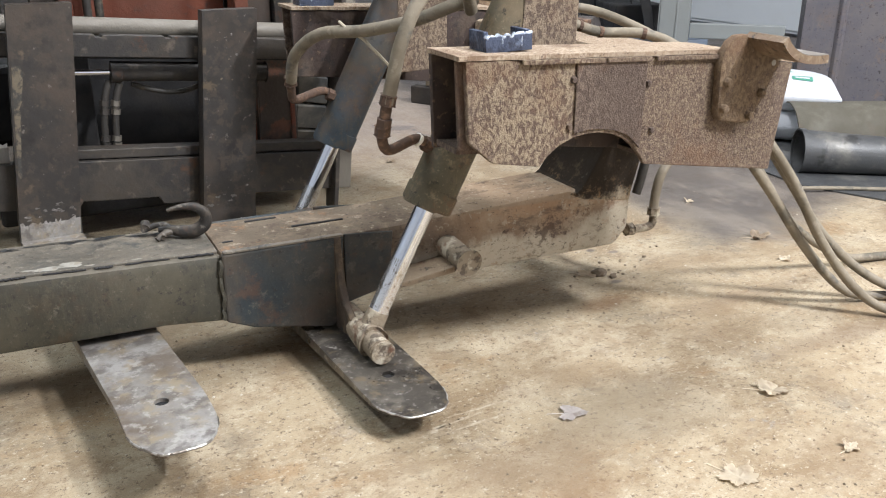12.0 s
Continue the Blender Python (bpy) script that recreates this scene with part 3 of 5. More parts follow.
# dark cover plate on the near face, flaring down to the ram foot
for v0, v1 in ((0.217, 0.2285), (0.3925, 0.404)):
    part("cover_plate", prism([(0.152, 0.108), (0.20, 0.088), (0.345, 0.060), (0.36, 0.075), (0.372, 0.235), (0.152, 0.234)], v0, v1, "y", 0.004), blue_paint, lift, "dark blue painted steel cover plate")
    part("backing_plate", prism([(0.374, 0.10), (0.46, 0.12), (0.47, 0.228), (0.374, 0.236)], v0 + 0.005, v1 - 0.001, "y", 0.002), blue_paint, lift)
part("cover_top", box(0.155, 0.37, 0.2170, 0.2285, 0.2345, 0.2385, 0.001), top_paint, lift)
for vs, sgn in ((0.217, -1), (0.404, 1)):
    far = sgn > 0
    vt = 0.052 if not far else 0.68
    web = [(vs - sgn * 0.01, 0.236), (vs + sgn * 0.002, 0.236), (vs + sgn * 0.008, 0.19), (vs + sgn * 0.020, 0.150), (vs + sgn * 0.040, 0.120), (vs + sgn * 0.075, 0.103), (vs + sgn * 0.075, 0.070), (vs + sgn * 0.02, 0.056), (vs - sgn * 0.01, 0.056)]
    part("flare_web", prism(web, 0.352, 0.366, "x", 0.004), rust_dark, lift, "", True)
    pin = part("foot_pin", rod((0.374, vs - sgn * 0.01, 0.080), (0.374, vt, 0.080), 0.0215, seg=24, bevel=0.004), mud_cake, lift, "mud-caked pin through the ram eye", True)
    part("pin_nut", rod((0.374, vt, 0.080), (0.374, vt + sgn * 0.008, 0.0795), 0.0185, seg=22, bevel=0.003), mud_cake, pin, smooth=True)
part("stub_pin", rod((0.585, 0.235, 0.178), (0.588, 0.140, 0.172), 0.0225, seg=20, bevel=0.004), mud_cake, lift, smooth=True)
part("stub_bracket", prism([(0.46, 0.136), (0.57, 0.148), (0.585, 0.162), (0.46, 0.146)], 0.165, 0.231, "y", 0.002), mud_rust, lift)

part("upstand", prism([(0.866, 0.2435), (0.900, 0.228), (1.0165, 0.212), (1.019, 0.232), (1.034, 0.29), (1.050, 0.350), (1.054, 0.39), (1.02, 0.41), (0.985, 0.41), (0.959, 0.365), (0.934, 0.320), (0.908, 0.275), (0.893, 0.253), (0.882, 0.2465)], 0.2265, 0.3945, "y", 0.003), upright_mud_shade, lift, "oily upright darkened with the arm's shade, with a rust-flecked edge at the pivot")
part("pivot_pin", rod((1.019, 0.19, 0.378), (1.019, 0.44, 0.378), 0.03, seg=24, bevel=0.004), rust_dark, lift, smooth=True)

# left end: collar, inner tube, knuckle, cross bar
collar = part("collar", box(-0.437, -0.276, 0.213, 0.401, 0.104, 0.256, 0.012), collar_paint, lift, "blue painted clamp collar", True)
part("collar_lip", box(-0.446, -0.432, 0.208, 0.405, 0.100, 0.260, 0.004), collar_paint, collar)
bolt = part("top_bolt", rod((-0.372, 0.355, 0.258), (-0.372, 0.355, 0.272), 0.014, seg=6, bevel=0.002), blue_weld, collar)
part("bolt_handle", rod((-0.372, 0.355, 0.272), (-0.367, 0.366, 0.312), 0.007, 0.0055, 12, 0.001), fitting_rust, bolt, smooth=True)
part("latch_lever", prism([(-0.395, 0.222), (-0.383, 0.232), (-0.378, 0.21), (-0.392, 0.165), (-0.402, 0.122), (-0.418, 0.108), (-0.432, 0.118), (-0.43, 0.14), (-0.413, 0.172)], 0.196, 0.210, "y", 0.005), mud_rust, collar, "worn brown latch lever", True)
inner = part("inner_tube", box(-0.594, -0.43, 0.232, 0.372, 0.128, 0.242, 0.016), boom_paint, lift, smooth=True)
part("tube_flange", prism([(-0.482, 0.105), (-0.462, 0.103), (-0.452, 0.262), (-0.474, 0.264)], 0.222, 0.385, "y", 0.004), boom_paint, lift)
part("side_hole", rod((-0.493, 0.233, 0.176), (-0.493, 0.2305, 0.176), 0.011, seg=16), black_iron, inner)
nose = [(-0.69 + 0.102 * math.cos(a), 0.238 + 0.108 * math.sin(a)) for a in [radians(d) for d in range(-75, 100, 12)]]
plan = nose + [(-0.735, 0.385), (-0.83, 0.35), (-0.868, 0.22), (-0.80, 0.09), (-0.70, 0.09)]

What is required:
Every line from the top of the material above through the line with "0.002), mud_rust, lift)" should be duplicated exactly, please; leave out the pictures.

Written reply:
12.0 s
Continue the Blender Python (bpy) script that recreates this scene with part 3 of 5. More parts follow.
# dark cover plate on the near face, flaring down to the ram foot
for v0, v1 in ((0.217, 0.2285), (0.3925, 0.404)):
    part("cover_plate", prism([(0.152, 0.108), (0.20, 0.088), (0.345, 0.060), (0.36, 0.075), (0.372, 0.235), (0.152, 0.234)], v0, v1, "y", 0.004), blue_paint, lift, "dark blue painted steel cover plate")
    part("backing_plate", prism([(0.374, 0.10), (0.46, 0.12), (0.47, 0.228), (0.374, 0.236)], v0 + 0.005, v1 - 0.001, "y", 0.002), blue_paint, lift)
part("cover_top", box(0.155, 0.37, 0.2170, 0.2285, 0.2345, 0.2385, 0.001), top_paint, lift)
for vs, sgn in ((0.217, -1), (0.404, 1)):
    far = sgn > 0
    vt = 0.052 if not far else 0.68
    web = [(vs - sgn * 0.01, 0.236), (vs + sgn * 0.002, 0.236), (vs + sgn * 0.008, 0.19), (vs + sgn * 0.020, 0.150), (vs + sgn * 0.040, 0.120), (vs + sgn * 0.075, 0.103), (vs + sgn * 0.075, 0.070), (vs + sgn * 0.02, 0.056), (vs - sgn * 0.01, 0.056)]
    part("flare_web", prism(web, 0.352, 0.366, "x", 0.004), rust_dark, lift, "", True)
    pin = part("foot_pin", rod((0.374, vs - sgn * 0.01, 0.080), (0.374, vt, 0.080), 0.0215, seg=24, bevel=0.004), mud_cake, lift, "mud-caked pin through the ram eye", True)
    part("pin_nut", rod((0.374, vt, 0.080), (0.374, vt + sgn * 0.008, 0.0795), 0.0185, seg=22, bevel=0.003), mud_cake, pin, smooth=True)
part("stub_pin", rod((0.585, 0.235, 0.178), (0.588, 0.140, 0.172), 0.0225, seg=20, bevel=0.004), mud_cake, lift, smooth=True)
part("stub_bracket", prism([(0.46, 0.136), (0.57, 0.148), (0.585, 0.162), (0.46, 0.146)], 0.165, 0.231, "y", 0.002), mud_rust, lift)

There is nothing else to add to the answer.